--- GIVEN INSTRUCTION ---
Make an exact copy of the data below, leaving out every picture.

↓

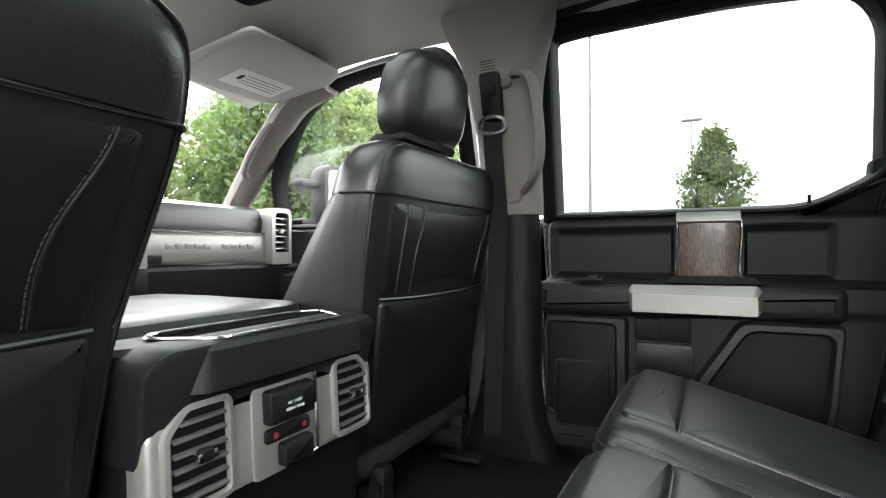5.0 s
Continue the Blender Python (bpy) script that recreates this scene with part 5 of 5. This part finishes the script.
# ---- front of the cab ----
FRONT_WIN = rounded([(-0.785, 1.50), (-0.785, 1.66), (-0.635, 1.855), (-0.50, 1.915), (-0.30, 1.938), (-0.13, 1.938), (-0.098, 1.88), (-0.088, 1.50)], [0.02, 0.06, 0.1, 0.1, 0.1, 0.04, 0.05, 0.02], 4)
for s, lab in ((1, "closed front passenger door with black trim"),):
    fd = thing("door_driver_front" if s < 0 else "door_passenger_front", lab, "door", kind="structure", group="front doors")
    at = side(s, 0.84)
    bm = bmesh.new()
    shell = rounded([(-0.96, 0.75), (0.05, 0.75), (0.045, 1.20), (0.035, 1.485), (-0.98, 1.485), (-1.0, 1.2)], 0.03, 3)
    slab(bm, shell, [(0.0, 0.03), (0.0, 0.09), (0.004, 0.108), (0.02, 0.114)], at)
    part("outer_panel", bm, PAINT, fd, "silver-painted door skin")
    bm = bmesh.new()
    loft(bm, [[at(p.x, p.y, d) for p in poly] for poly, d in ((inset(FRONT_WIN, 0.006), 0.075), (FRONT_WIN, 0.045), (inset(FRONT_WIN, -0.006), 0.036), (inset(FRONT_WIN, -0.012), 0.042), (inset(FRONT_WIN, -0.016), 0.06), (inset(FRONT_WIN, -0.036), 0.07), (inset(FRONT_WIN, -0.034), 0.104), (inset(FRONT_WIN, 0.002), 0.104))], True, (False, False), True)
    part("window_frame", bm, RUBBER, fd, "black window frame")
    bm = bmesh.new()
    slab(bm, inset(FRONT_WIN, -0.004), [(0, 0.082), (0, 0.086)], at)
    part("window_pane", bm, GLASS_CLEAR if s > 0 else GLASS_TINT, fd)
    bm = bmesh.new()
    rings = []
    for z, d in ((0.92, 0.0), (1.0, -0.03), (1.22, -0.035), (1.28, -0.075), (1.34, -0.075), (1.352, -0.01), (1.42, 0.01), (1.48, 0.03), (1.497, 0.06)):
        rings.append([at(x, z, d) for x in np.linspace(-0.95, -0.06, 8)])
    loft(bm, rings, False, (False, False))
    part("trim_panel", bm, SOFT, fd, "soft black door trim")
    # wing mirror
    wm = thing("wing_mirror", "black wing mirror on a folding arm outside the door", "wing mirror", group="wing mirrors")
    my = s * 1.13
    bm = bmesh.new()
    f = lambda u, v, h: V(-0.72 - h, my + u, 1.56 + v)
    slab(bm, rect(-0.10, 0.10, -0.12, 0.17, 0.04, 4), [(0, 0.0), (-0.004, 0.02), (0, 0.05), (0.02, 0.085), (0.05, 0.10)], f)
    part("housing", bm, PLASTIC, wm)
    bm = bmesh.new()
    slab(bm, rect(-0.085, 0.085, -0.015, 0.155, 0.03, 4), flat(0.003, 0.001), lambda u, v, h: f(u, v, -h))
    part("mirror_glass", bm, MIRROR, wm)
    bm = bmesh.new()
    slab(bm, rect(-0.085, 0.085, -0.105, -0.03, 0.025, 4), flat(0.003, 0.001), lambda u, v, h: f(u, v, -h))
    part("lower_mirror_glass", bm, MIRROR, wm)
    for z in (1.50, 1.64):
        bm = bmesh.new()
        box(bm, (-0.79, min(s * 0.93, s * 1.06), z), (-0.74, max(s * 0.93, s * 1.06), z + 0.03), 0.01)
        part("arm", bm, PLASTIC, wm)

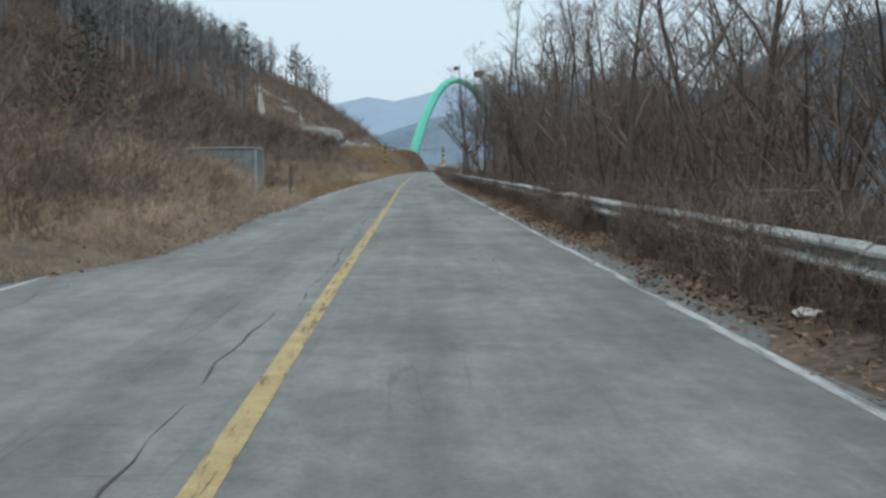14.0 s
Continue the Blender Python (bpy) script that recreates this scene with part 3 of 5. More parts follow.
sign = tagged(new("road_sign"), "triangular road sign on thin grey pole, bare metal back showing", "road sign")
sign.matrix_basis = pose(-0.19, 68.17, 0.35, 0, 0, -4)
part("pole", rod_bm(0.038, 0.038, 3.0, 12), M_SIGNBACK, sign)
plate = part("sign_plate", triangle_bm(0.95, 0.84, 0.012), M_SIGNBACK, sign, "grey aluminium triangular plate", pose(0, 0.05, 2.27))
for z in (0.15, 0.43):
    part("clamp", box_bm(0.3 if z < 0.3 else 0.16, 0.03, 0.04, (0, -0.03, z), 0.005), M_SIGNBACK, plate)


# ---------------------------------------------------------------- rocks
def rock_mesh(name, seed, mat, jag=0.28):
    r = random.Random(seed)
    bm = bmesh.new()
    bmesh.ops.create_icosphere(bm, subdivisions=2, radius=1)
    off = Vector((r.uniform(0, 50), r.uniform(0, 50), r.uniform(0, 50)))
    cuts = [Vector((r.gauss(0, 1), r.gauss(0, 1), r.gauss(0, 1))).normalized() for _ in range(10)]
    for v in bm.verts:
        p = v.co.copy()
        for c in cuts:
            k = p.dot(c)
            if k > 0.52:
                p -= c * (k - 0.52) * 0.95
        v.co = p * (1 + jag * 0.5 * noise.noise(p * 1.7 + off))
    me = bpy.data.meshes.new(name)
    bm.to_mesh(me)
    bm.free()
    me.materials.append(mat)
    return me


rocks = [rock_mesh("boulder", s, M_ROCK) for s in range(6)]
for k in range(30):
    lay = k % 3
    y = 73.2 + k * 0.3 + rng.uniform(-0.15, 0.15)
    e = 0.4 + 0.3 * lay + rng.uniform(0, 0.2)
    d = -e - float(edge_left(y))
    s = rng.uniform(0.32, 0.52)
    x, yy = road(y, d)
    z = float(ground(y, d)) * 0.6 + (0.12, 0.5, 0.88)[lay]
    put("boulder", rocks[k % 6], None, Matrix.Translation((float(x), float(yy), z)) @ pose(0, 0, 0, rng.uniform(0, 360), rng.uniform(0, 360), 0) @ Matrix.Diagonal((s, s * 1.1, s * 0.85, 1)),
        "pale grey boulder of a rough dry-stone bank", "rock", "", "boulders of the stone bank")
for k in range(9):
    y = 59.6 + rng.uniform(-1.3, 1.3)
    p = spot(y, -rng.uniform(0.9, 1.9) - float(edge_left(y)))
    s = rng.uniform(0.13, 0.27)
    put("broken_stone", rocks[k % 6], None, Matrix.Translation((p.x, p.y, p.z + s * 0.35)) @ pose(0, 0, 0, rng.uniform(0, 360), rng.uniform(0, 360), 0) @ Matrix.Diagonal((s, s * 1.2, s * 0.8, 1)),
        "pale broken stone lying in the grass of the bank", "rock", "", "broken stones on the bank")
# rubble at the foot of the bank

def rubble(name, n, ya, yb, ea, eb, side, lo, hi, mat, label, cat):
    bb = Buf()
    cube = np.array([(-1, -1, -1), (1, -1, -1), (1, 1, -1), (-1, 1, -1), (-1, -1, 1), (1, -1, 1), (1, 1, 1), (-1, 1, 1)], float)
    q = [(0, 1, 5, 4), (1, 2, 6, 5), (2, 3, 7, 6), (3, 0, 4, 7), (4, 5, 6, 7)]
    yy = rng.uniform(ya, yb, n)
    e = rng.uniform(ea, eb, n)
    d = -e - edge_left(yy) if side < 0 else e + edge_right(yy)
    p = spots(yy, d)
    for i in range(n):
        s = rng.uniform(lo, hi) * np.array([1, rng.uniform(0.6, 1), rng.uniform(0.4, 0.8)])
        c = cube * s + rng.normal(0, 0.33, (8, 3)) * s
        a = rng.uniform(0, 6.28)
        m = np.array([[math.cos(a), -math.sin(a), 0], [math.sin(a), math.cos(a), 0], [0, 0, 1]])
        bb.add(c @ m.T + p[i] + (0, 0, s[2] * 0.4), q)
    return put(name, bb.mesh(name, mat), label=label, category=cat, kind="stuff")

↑

--- SOLUTION FOR THIS TASK ---
5.0 s
Continue the Blender Python (bpy) script that recreates this scene with part 5 of 5. This part finishes the script.
# ---- front of the cab ----
FRONT_WIN = rounded([(-0.785, 1.50), (-0.785, 1.66), (-0.635, 1.855), (-0.50, 1.915), (-0.30, 1.938), (-0.13, 1.938), (-0.098, 1.88), (-0.088, 1.50)], [0.02, 0.06, 0.1, 0.1, 0.1, 0.04, 0.05, 0.02], 4)
for s, lab in ((1, "closed front passenger door with black trim"),):
    fd = thing("door_driver_front" if s < 0 else "door_passenger_front", lab, "door", kind="structure", group="front doors")
    at = side(s, 0.84)
    bm = bmesh.new()
    shell = rounded([(-0.96, 0.75), (0.05, 0.75), (0.045, 1.20), (0.035, 1.485), (-0.98, 1.485), (-1.0, 1.2)], 0.03, 3)
    slab(bm, shell, [(0.0, 0.03), (0.0, 0.09), (0.004, 0.108), (0.02, 0.114)], at)
    part("outer_panel", bm, PAINT, fd, "silver-painted door skin")
    bm = bmesh.new()
    loft(bm, [[at(p.x, p.y, d) for p in poly] for poly, d in ((inset(FRONT_WIN, 0.006), 0.075), (FRONT_WIN, 0.045), (inset(FRONT_WIN, -0.006), 0.036), (inset(FRONT_WIN, -0.012), 0.042), (inset(FRONT_WIN, -0.016), 0.06), (inset(FRONT_WIN, -0.036), 0.07), (inset(FRONT_WIN, -0.034), 0.104), (inset(FRONT_WIN, 0.002), 0.104))], True, (False, False), True)
    part("window_frame", bm, RUBBER, fd, "black window frame")
    bm = bmesh.new()
    slab(bm, inset(FRONT_WIN, -0.004), [(0, 0.082), (0, 0.086)], at)
    part("window_pane", bm, GLASS_CLEAR if s > 0 else GLASS_TINT, fd)
    bm = bmesh.new()
    rings = []
    for z, d in ((0.92, 0.0), (1.0, -0.03), (1.22, -0.035), (1.28, -0.075), (1.34, -0.075), (1.352, -0.01), (1.42, 0.01), (1.48, 0.03), (1.497, 0.06)):
        rings.append([at(x, z, d) for x in np.linspace(-0.95, -0.06, 8)])
    loft(bm, rings, False, (False, False))
    part("trim_panel", bm, SOFT, fd, "soft black door trim")
    # wing mirror
    wm = thing("wing_mirror", "black wing mirror on a folding arm outside the door", "wing mirror", group="wing mirrors")
    my = s * 1.13
    bm = bmesh.new()
    f = lambda u, v, h: V(-0.72 - h, my + u, 1.56 + v)
    slab(bm, rect(-0.10, 0.10, -0.12, 0.17, 0.04, 4), [(0, 0.0), (-0.004, 0.02), (0, 0.05), (0.02, 0.085), (0.05, 0.10)], f)
    part("housing", bm, PLASTIC, wm)
    bm = bmesh.new()
    slab(bm, rect(-0.085, 0.085, -0.015, 0.155, 0.03, 4), flat(0.003, 0.001), lambda u, v, h: f(u, v, -h))
    part("mirror_glass", bm, MIRROR, wm)
    bm = bmesh.new()
    slab(bm, rect(-0.085, 0.085, -0.105, -0.03, 0.025, 4), flat(0.003, 0.001), lambda u, v, h: f(u, v, -h))
    part("lower_mirror_glass", bm, MIRROR, wm)
    for z in (1.50, 1.64):
        bm = bmesh.new()
        box(bm, (-0.79, min(s * 0.93, s * 1.06), z), (-0.74, max(s * 0.93, s * 1.06), z + 0.03), 0.01)
        part("arm", bm, PLASTIC, wm)

14.0 s
Continue the Blender Python (bpy) script that recreates this scene with part 3 of 5. More parts follow.
sign = tagged(new("road_sign"), "triangular road sign on thin grey pole, bare metal back showing", "road sign")
sign.matrix_basis = pose(-0.19, 68.17, 0.35, 0, 0, -4)
part("pole", rod_bm(0.038, 0.038, 3.0, 12), M_SIGNBACK, sign)
plate = part("sign_plate", triangle_bm(0.95, 0.84, 0.012), M_SIGNBACK, sign, "grey aluminium triangular plate", pose(0, 0.05, 2.27))
for z in (0.15, 0.43):
    part("clamp", box_bm(0.3 if z < 0.3 else 0.16, 0.03, 0.04, (0, -0.03, z), 0.005), M_SIGNBACK, plate)


# ---------------------------------------------------------------- rocks
def rock_mesh(name, seed, mat, jag=0.28):
    r = random.Random(seed)
    bm = bmesh.new()
    bmesh.ops.create_icosphere(bm, subdivisions=2, radius=1)
    off = Vector((r.uniform(0, 50), r.uniform(0, 50), r.uniform(0, 50)))
    cuts = [Vector((r.gauss(0, 1), r.gauss(0, 1), r.gauss(0, 1))).normalized() for _ in range(10)]
    for v in bm.verts:
        p = v.co.copy()
        for c in cuts:
            k = p.dot(c)
            if k > 0.52:
                p -= c * (k - 0.52) * 0.95
        v.co = p * (1 + jag * 0.5 * noise.noise(p * 1.7 + off))
    me = bpy.data.meshes.new(name)
    bm.to_mesh(me)
    bm.free()
    me.materials.append(mat)
    return me


rocks = [rock_mesh("boulder", s, M_ROCK) for s in range(6)]
for k in range(30):
    lay = k % 3
    y = 73.2 + k * 0.3 + rng.uniform(-0.15, 0.15)
    e = 0.4 + 0.3 * lay + rng.uniform(0, 0.2)
    d = -e - float(edge_left(y))
    s = rng.uniform(0.32, 0.52)
    x, yy = road(y, d)
    z = float(ground(y, d)) * 0.6 + (0.12, 0.5, 0.88)[lay]
    put("boulder", rocks[k % 6], None, Matrix.Translation((float(x), float(yy), z)) @ pose(0, 0, 0, rng.uniform(0, 360), rng.uniform(0, 360), 0) @ Matrix.Diagonal((s, s * 1.1, s * 0.85, 1)),
        "pale grey boulder of a rough dry-stone bank", "rock", "", "boulders of the stone bank")
for k in range(9):
    y = 59.6 + rng.uniform(-1.3, 1.3)
    p = spot(y, -rng.uniform(0.9, 1.9) - float(edge_left(y)))
    s = rng.uniform(0.13, 0.27)
    put("broken_stone", rocks[k % 6], None, Matrix.Translation((p.x, p.y, p.z + s * 0.35)) @ pose(0, 0, 0, rng.uniform(0, 360), rng.uniform(0, 360), 0) @ Matrix.Diagonal((s, s * 1.2, s * 0.8, 1)),
        "pale broken stone lying in the grass of the bank", "rock", "", "broken stones on the bank")
# rubble at the foot of the bank

def rubble(name, n, ya, yb, ea, eb, side, lo, hi, mat, label, cat):
    bb = Buf()
    cube = np.array([(-1, -1, -1), (1, -1, -1), (1, 1, -1), (-1, 1, -1), (-1, -1, 1), (1, -1, 1), (1, 1, 1), (-1, 1, 1)], float)
    q = [(0, 1, 5, 4), (1, 2, 6, 5), (2, 3, 7, 6), (3, 0, 4, 7), (4, 5, 6, 7)]
    yy = rng.uniform(ya, yb, n)
    e = rng.uniform(ea, eb, n)
    d = -e - edge_left(yy) if side < 0 else e + edge_right(yy)
    p = spots(yy, d)
    for i in range(n):
        s = rng.uniform(lo, hi) * np.array([1, rng.uniform(0.6, 1), rng.uniform(0.4, 0.8)])
        c = cube * s + rng.normal(0, 0.33, (8, 3)) * s
        a = rng.uniform(0, 6.28)
        m = np.array([[math.cos(a), -math.sin(a), 0], [math.sin(a), math.cos(a), 0], [0, 0, 1]])
        bb.add(c @ m.T + p[i] + (0, 0, s[2] * 0.4), q)
    return put(name, bb.mesh(name, mat), label=label, category=cat, kind="stuff")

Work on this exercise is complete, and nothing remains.